Review of
The Clean House by Sarah Ruhl, at the San Diego Repertory Theatre, directed by Sam Woodhouse.
I am grateful to Sam Woodhouse for his invitation to see his production of Sarah Ruhl’s play
The Clean House, and I am happy to say that the direction was deft, the performances competent, and the set impressive. At the same time, I have nothing good to say about the play itself. Despite its author’s receipt of a MacArthur “Genius” Fellowship, the play exemplifies precisely what is so profoundly wrong with contemporary theater: namely, the incessant production of plays written in banal and manipulative language that convey absolute and uncritical worship of human emotion as the primary, indeed the only, meaning in life.
Here’s what the play does not touch on: virtues or spiritual gifts like heroism, justice, humility, compassion, patience, temperance, faith, and wisdom; the real and problematic powers of traditional values and practices in a world of increasing doubt; the pressing philosophical questions posed by science; the ironies of history; the mystery of the relation between body, heart, and mind, nature and spirit, free will and fate; the difficulty of balancing individual liberty and social responsibility. Instead the play, which like many another seeks to achieve universal human seriousness by depicting a death, dissolves all human concerns in a bath of bathos, feelings the only reality. The ultimate goal of theater today by implication? Sentimentality.
In
The Clean House a surgeon betrays marital fidelity with an older woman with whom he has fallen in love when preparing to perform a mastectomy on her and then brings her into the home he has shared with his wife, a successful but repressed medical doctor, for the sake of becoming one big happy non-traditional family. In the meantime, the wife’s equally repressed sister is secretly cleaning the doctors’ house because the Brazilian maid is busy trying to come up with the perfect joke, defined as that joke at which one will die laughing—literally. In fact, the play shares only one joke with the audience (three, if one understands Portuguese), a joke that I first heard in 1980, here told badly. In the end everyone is healed by the power of sentiment.

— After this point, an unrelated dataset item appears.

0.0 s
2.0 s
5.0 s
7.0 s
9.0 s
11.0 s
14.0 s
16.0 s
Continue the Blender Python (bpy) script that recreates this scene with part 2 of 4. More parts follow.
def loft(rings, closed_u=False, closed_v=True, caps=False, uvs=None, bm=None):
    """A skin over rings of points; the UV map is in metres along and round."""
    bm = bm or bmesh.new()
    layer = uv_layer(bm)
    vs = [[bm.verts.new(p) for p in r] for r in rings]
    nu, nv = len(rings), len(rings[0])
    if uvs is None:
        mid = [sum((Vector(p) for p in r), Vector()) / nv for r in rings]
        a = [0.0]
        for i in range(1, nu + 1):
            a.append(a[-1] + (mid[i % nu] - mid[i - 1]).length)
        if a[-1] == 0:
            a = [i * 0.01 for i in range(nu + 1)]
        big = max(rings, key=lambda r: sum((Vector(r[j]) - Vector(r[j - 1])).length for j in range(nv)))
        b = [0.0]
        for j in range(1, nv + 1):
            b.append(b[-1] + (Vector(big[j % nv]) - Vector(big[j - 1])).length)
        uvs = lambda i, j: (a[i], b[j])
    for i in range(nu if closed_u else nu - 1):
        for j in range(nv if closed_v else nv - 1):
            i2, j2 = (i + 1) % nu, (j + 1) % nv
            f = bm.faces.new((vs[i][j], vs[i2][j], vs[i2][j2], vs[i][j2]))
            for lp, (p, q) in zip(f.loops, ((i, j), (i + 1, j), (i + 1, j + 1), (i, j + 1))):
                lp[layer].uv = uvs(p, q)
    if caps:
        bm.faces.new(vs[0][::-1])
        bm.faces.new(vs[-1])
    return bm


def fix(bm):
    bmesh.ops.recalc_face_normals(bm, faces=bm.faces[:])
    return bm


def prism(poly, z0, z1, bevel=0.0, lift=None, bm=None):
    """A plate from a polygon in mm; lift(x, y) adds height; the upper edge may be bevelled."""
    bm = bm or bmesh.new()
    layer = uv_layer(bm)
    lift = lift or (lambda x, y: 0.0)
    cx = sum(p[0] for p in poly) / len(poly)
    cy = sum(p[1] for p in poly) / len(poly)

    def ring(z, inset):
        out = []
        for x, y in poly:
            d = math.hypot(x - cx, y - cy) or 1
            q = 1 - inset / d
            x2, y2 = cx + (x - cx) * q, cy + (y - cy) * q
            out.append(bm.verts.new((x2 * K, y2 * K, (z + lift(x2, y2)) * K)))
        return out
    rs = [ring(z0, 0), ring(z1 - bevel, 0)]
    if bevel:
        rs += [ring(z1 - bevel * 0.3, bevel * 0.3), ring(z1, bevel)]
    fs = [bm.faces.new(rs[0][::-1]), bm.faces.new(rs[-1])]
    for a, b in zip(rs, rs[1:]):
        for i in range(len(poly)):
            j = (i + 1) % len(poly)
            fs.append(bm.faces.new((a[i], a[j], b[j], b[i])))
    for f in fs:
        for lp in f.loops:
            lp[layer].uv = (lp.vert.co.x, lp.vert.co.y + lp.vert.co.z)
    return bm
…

The justification for the adultery and for the murder by joke is the “aura” surrounding the dying older woman, her ability to make people feel things like vitality, compassion, enjoyment of the taste of apples, and acceptance of death. It is not an aura the audience can share in perceiving. It is not evidenced by any moral vision, human insight, depth of compassion, or religious, philosophical, or intuitive genius. We are simply told of its existence and expected to believe in it. The production attempts to make up for this gap in meaning and authenticity with deconstructed, post-modern stylization, the only thing that distinguished it from a TV sitcom. It was not distinguished from a sitcom by its supposedly poetic language: The height of its inspiration by the muse was represented by such phrases as “something between an angel and a fart.”

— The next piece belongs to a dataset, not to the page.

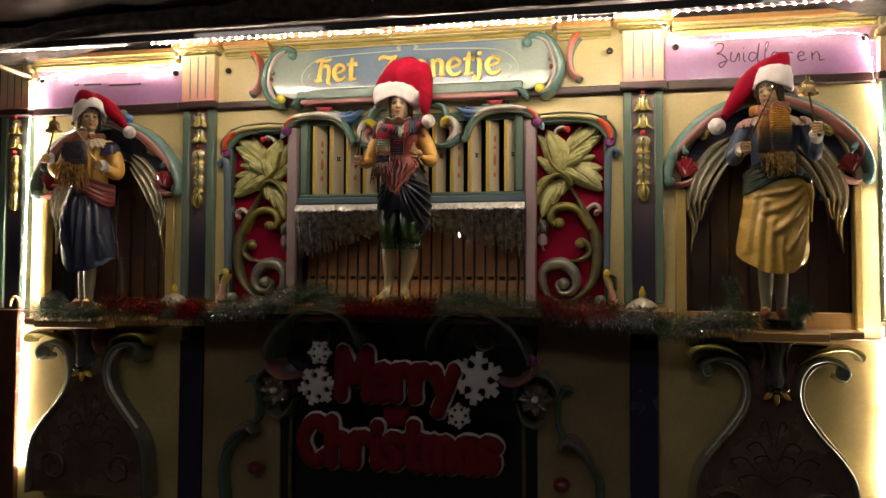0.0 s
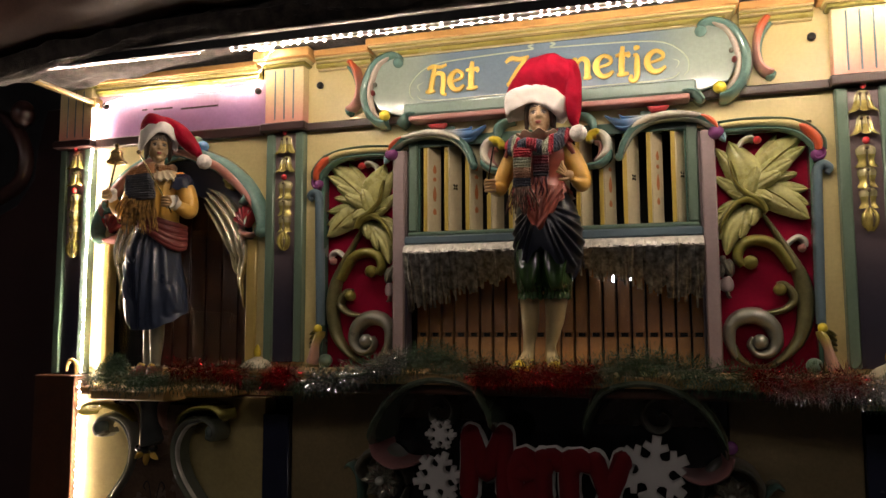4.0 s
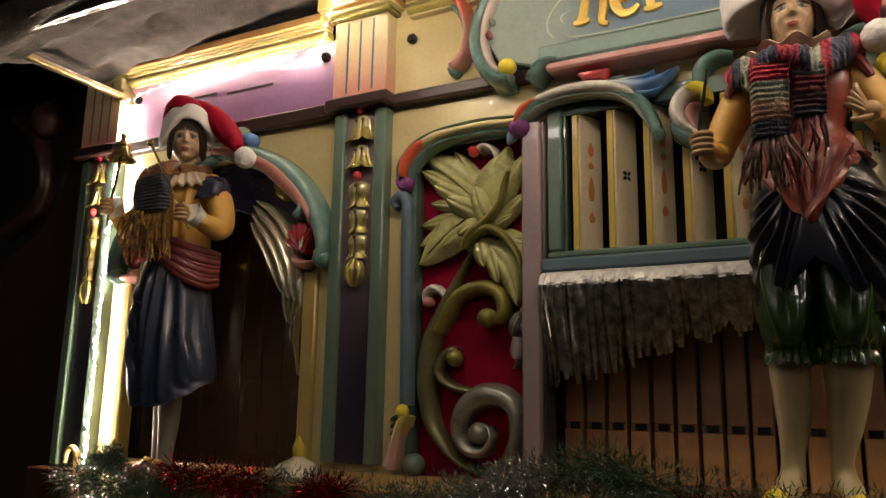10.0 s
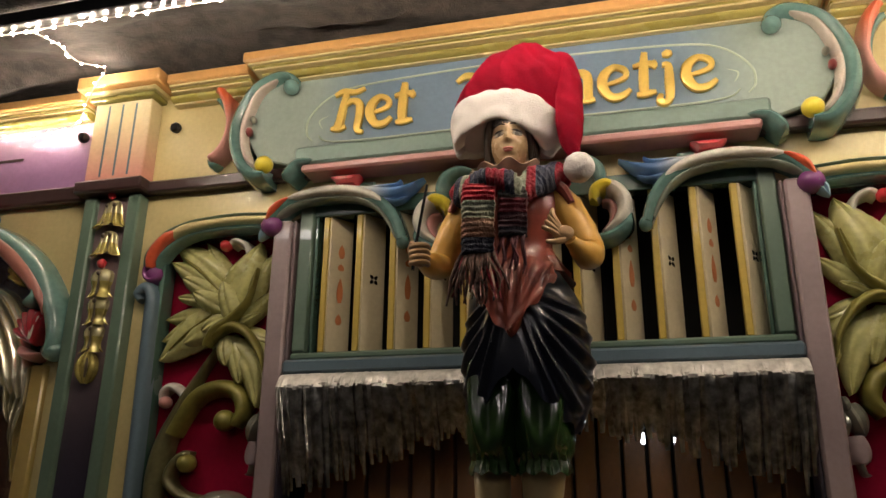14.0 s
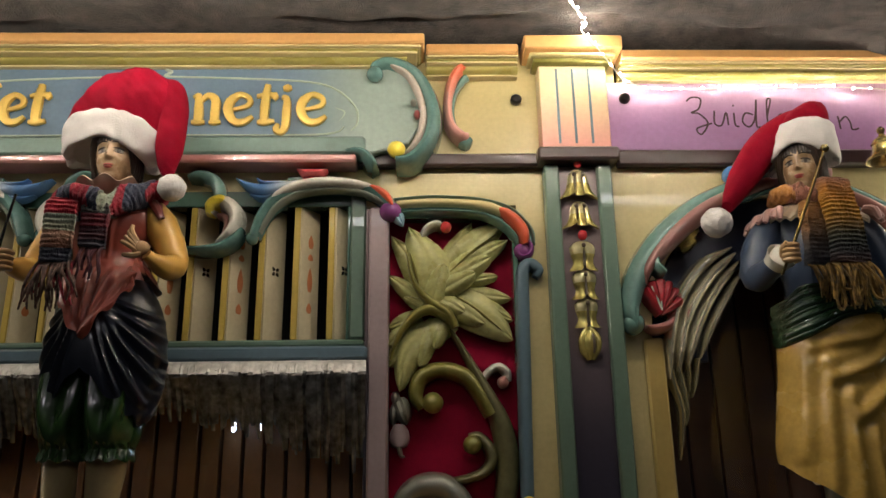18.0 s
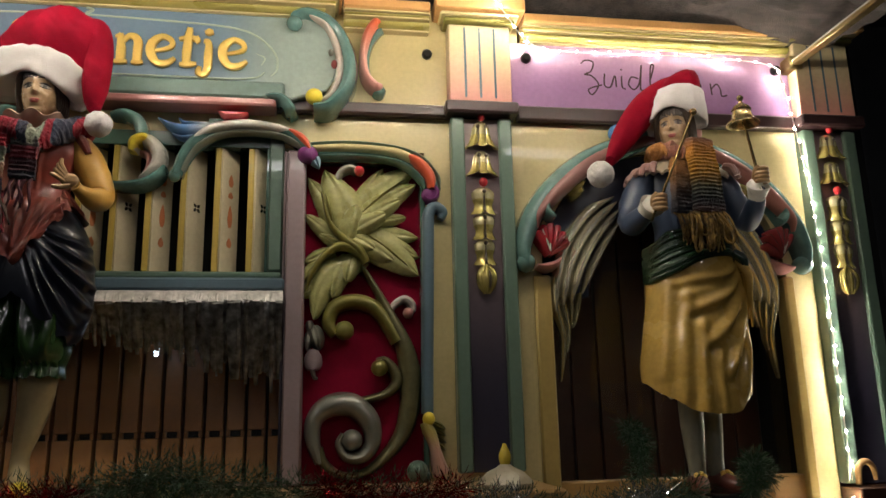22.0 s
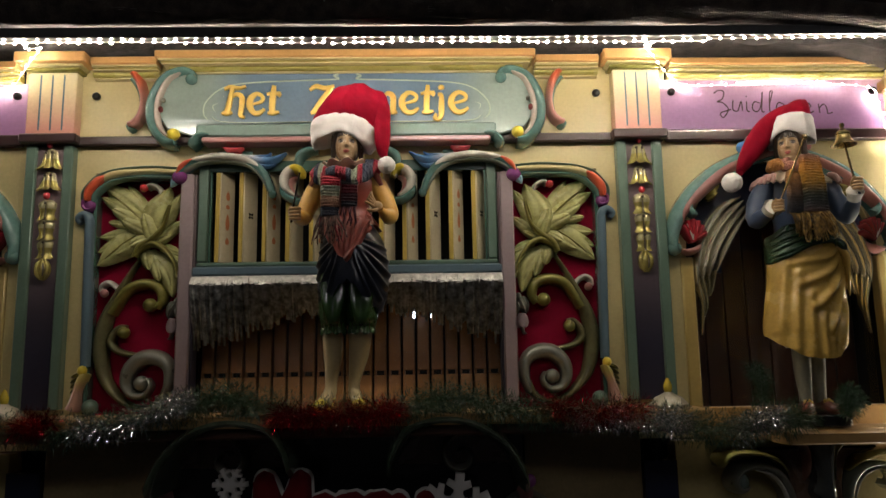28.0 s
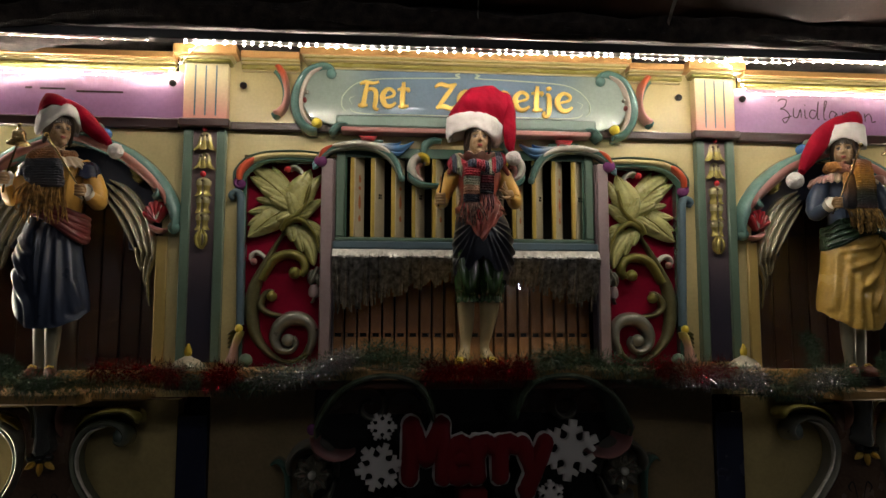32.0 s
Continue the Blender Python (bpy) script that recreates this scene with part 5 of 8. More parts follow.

My response during the play was ho-hum. Thinking about it afterwards, I was peeved. Feel good about adultery; feel good about love; feel good about breaking out of the repression hidden in order and cleanliness by making a mess of the living room; feel good about dying. Feel good because the dying woman with the aura tells you it’s all ok. When St. Francis or the Baal Shem Tov tells us to rejoice, we may rejoice. We see that they have won the dues of rejoicing from a triumphant battle with reality. When Sarah Ruhl tells us, in a play about jokes that is almost never funny, to rejoice because love makes adultery ok and comedy makes euthanasia ok, some may walk out feeling good. I walked out exasperated at the shallowness, the banality, and the waste of opportunity. If this is what passes for genius in the contemporary theater, then we are in bigger trouble than contemporary theater is willing to imagine.
P.S. There is one passage in the play that asserts that according to a law of Judaism, finding one’s “bashert”—which the play defines as one’s soul mate, the person with whom one is destined to share a perfect mutual love—justifies adultery and abandonment of one’s wife. The character admits that this was heard on NPR, which for some is sufficient evidence of its origin in whole cloth. Nevertheless, I feel obliged to say that, so far as I know, there is no such Jewish law. One’s “bashert” means the person one is destined to marry. Nowhere in traditional Judaism does falling in love justify adultery.